Friday 18 July 2014

Entry #1 -- And So It Begins....

“We are respecting our parents' wishes....They didn't want to shelter us from the world's treacheries. They wanted us to survive them.”   Lemony Snicket, The End

She’s been grumbling about it all week.

Well, not really grumbling; more like under-the-breath muttering and wishing that her graduation ceremony was at this time of year instead of in the fall.

“Yeah, and there’s no graduation parties. And no graduation presents either. This sucks.”

I’ve been nodding my head in empathy and making comments like, “I know how you feel,” and “Well, at least you have something to look forward to…”

It doesn’t seem to be making a difference.

I didn’t really think it would, but I was hoping that it might. Even just a little.

I’m trying to approach the whole ‘her high school days are over’ topic with as little fanfare as possible. It’s not that I don’t think it’s worthy of celebrating.

It’s not that I’m not proud of her accomplishments and how hard she has worked, especially over the past year.

It’s just that I really don’t see this as an ‘ending’ as much as I view it as the end of a new beginning for her.

She’s so excited about all of the changes that are on the horizon! Between receiving notification that she is now ‘officially’ listed as living in residence in September to choosing her university courses and declaring her major, her life has been a series of questions, decisions and challenges over the past several months.

She goes about the business of talking about how many hours she is going to be working this summer and I have started making plans for what I am going to do with the spare room in the house and both of us avoid the topic of ‘moving day’.

It’s a diversion for both of us.

I know it.

She knows it.

We both ignore it.

At least, I try to ignore it.

It’s not really working.

There’s so much I want to say to her; I have been rehearsing that speech for a quite a long time.

It’s the questions that I long to ask her that have become a surprise to me.

As parents, we love.
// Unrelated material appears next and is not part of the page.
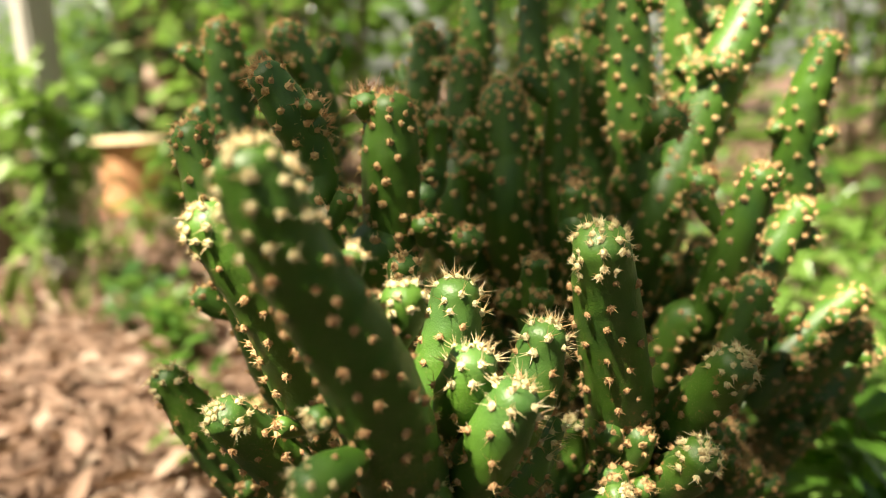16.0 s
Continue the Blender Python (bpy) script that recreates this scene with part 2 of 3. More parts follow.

Some of us do it unconditionally, quietly, or reservedly. Some of us do it passionately, out loud, and full of colour. But there are always ‘conditions’; not with the love we send out into the universe, but more inward in nature, and based on our own needs, our own insecurities, and our own desires to be heard, loved and understood.

It’s a hard thing to do: Letting go.

It doesn’t matter if it’s a teenager spreading their wings and leaving the nest, or an adult child surrendering to life’s process and saying goodbye to a parent who is being lifted on eagle’s wings.

Brazilian lyricist and novelist, Paulo Coelho, once said: “Parents rarely let go of their children, so children let go of them. They move on. They move away. The moments that used to define them are covered by moments of their own accomplishments. It is not until much later, that children understand; their stories and all their accomplishments, sit atop the stories of their mothers and fathers, stones upon stones, beneath the water of their lives.”

From this U of W first-year parent's perspective, there will always be questions that we will struggle to to ask our children. A few of the brave parents do and will. For most of the rest of us, we will look for answers and try to find a way to find our way.

Oh, sweet child-of-mine! There are so many things I want to tell you! So many ways in which I have already started the process of letting you go! From watching you from a distance as you crossed the street by yourself to helping you pick out your prom dress, I have been letting you go with every step you have taken.

In The Road Home, author Michael Thomas Ford writes: “There’s nothing more complicated – or fragile – than the relationship between parents and their children. It’s like no other relationship there is. And no one tells you how to make it work. Either you find your way or you don’t.”

I think we’re both helping each other find our way.

Sometimes I catch you watching me and your eyes are full of questions you are hesitant to ask. Let me answer them for you: Yes, I think you can do it; Yes, you make me proud; Yes, I love you with all my heart.